* Clips as scene scripts
· · · · ·

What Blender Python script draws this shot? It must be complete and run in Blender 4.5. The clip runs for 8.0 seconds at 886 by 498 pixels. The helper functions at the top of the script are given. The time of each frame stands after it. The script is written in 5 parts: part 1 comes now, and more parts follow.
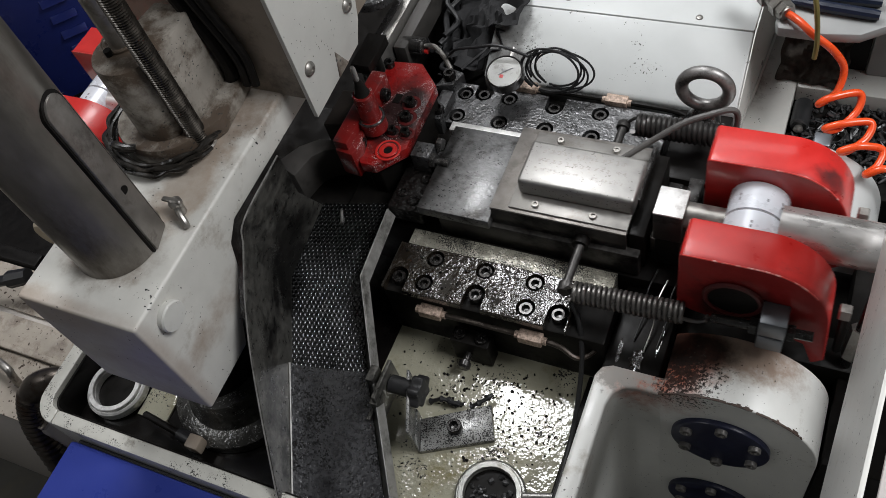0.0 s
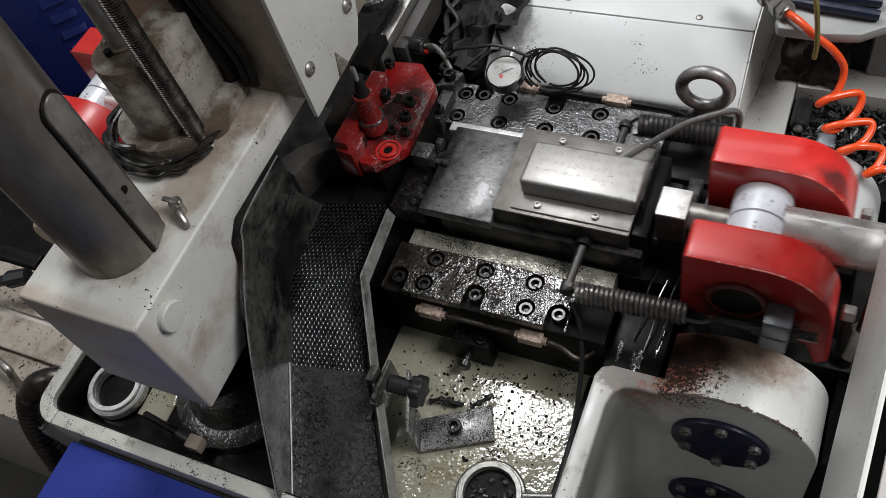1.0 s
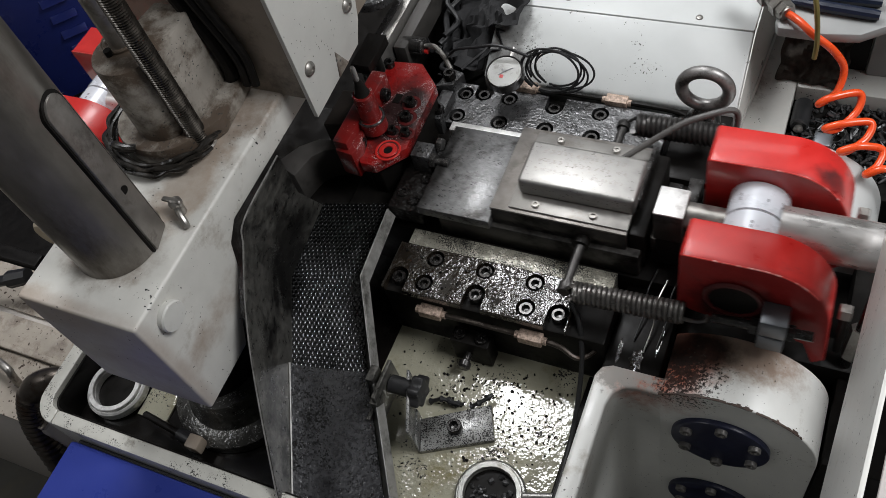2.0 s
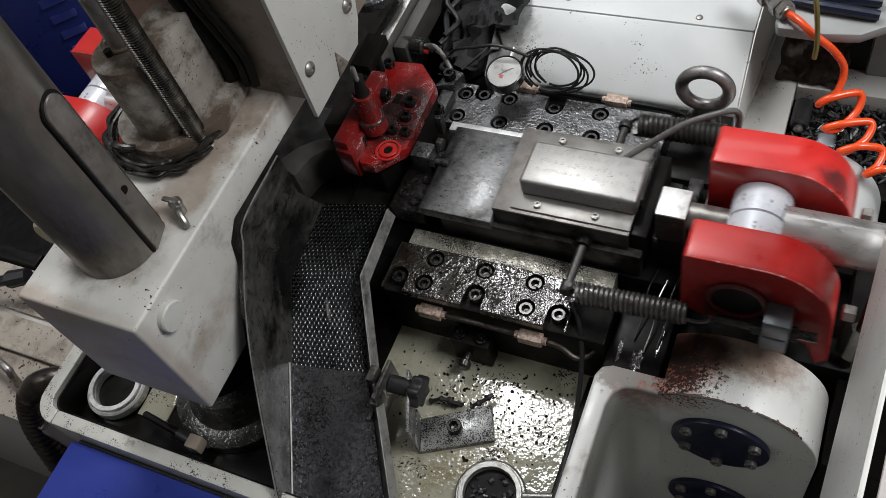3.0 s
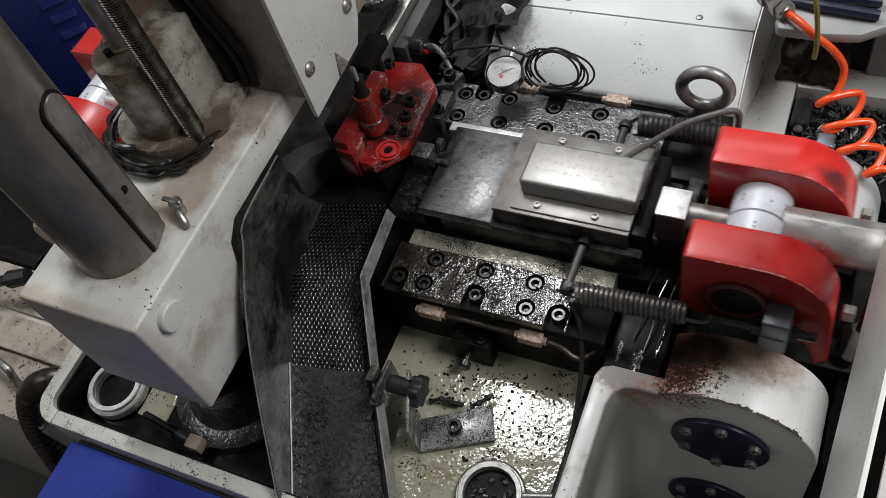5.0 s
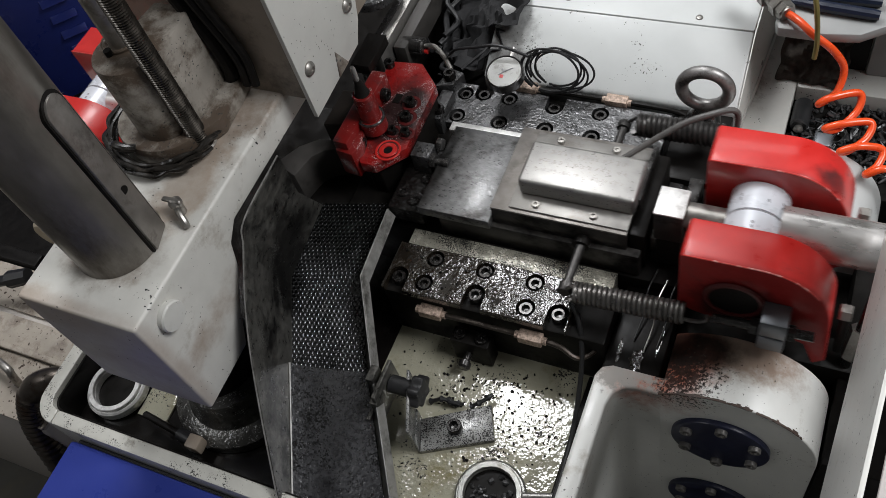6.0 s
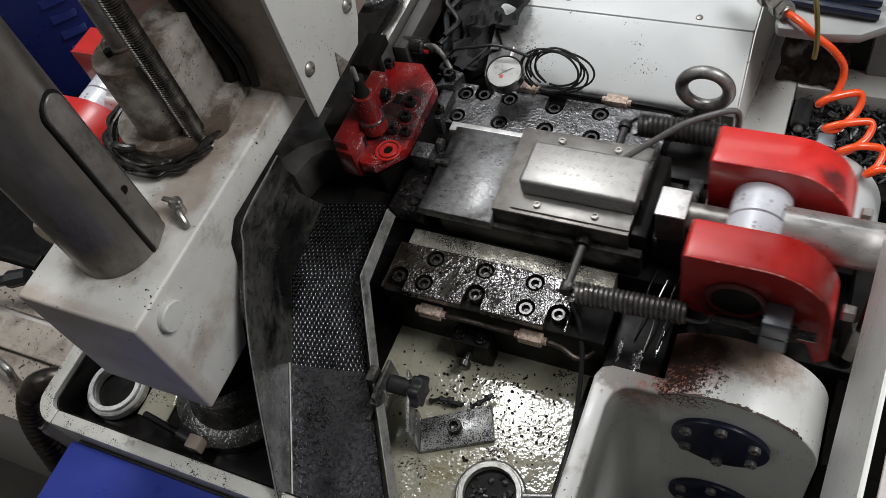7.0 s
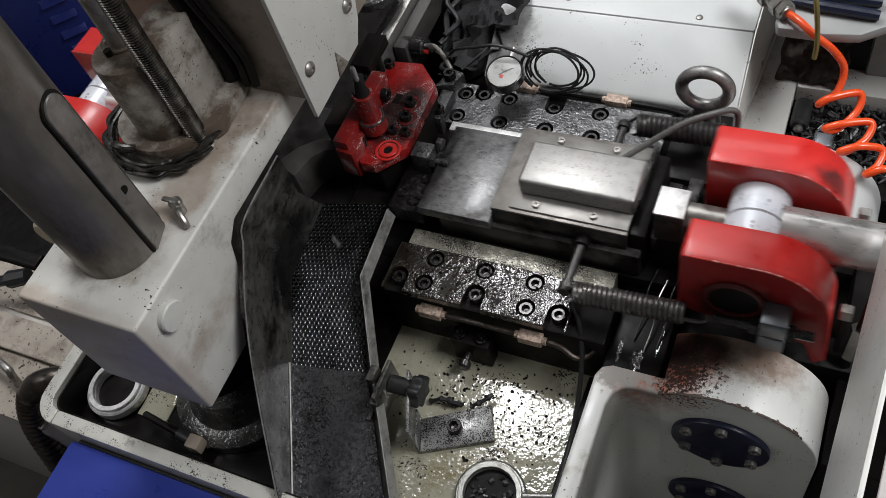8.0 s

· · · · ·

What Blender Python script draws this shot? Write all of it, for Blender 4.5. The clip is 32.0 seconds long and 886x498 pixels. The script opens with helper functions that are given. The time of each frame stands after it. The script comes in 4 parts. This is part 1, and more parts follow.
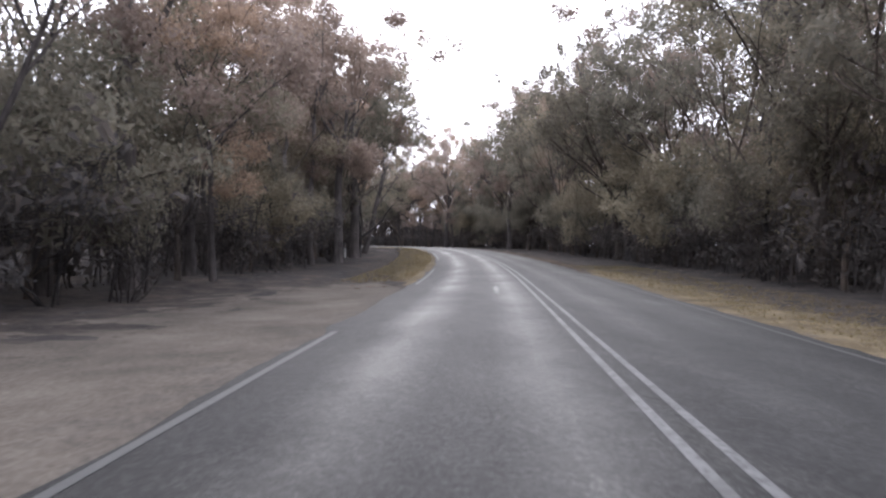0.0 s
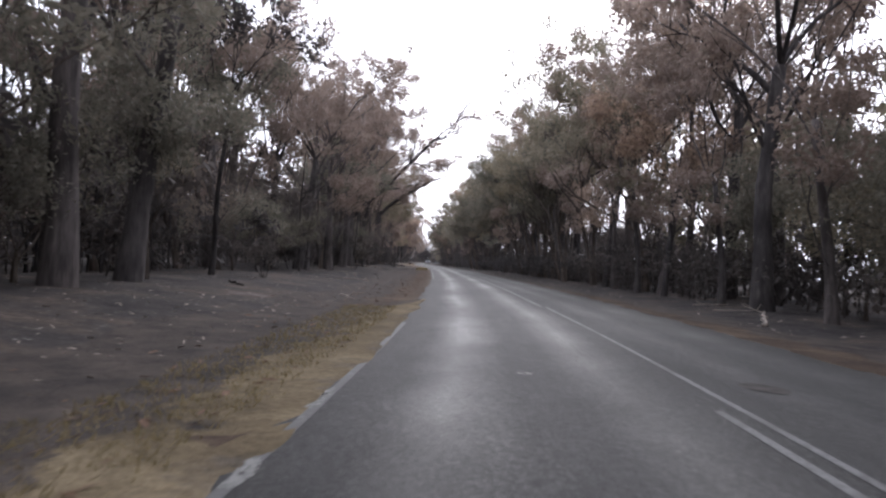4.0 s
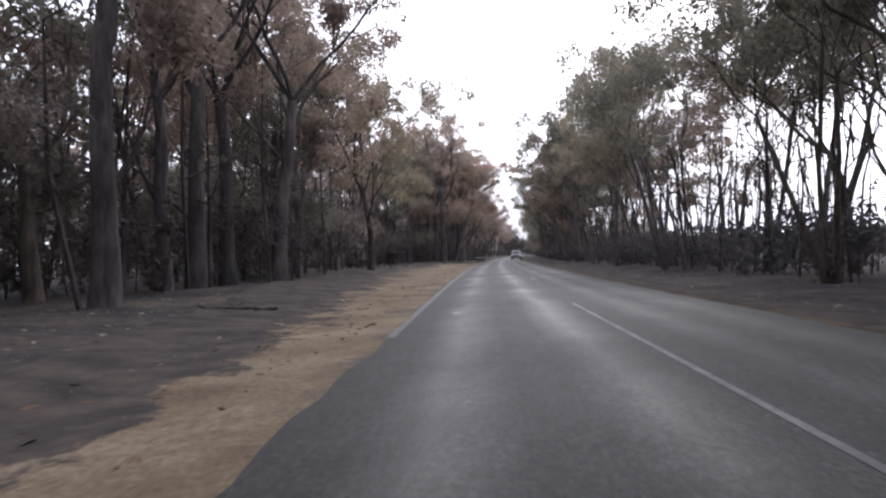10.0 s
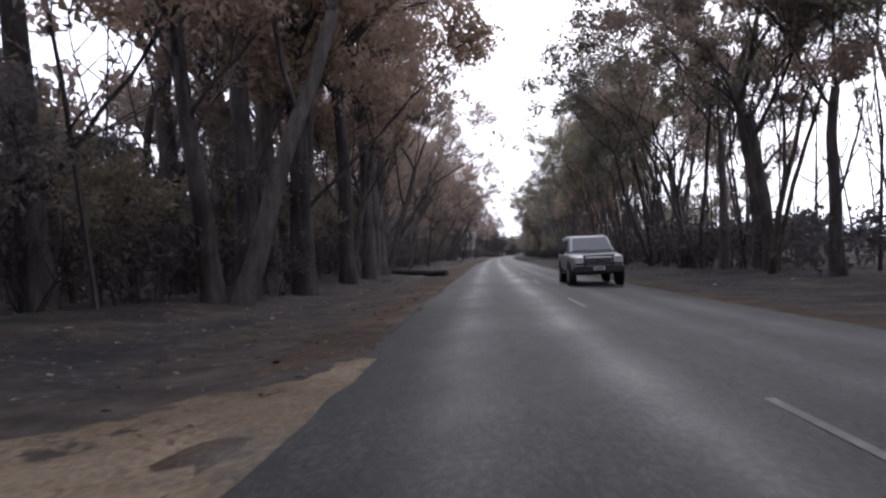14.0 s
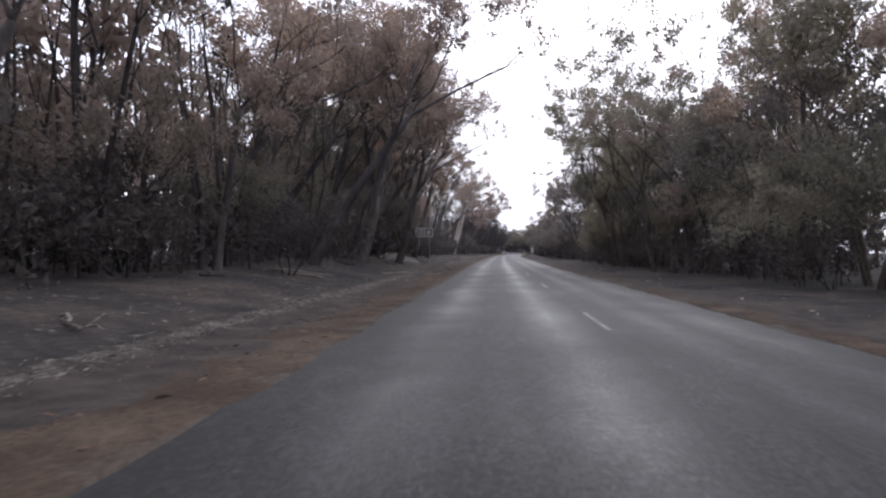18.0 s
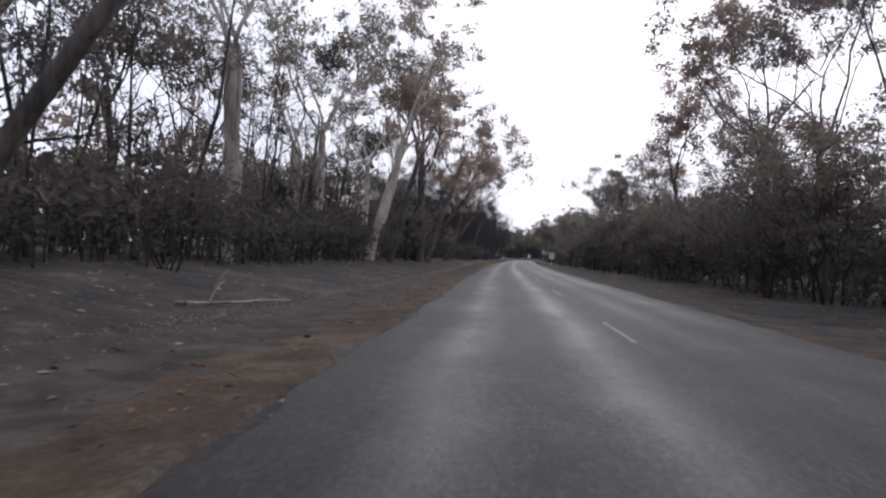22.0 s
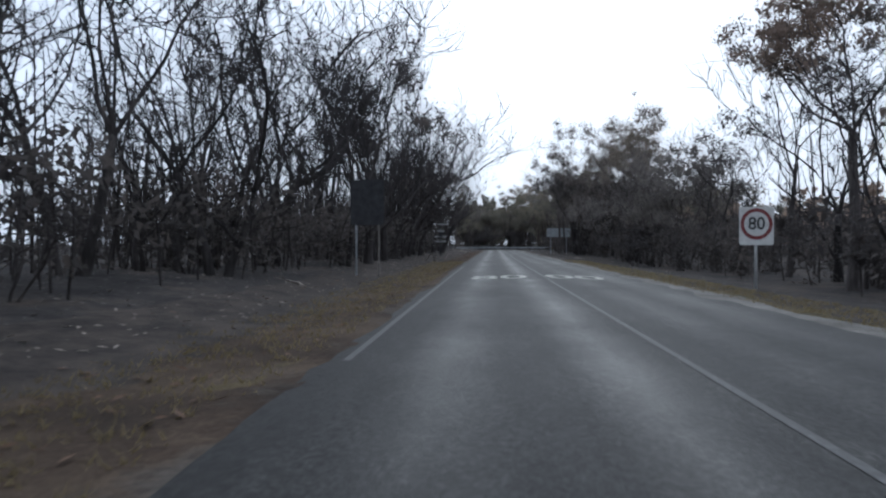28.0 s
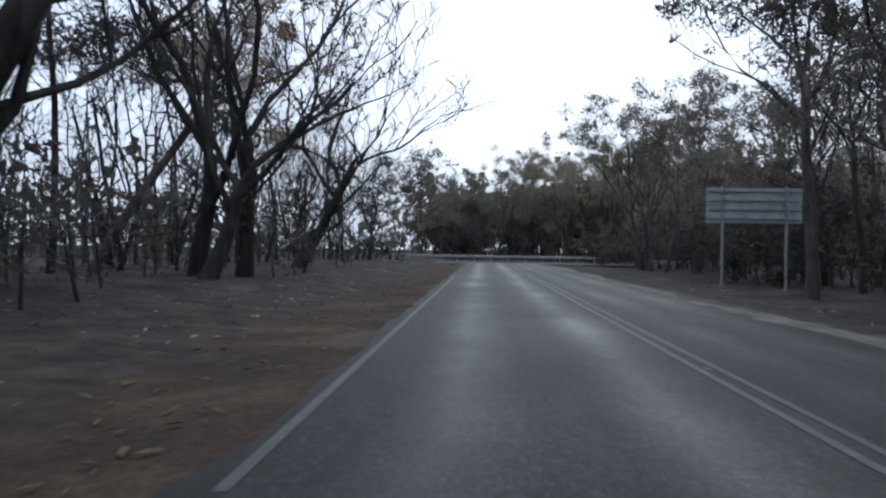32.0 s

· · · · ·

* Exercise aim
Report each line in the preceding entries that holds the string "follow".

* Answer to this task
What Blender Python script draws this shot? It must be complete and run in Blender 4.5. The clip runs for 8.0 seconds at 886 by 498 pixels. The helper functions at the top of the script are given. The time of each frame stands after it. The script is written in 5 parts: part 1 comes now, and more parts follow.
What Blender Python script draws this shot? Write all of it, for Blender 4.5. The clip is 32.0 seconds long and 886x498 pixels. The script opens with helper functions that are given. The time of each frame stands after it. The script comes in 4 parts. This is part 1, and more parts follow.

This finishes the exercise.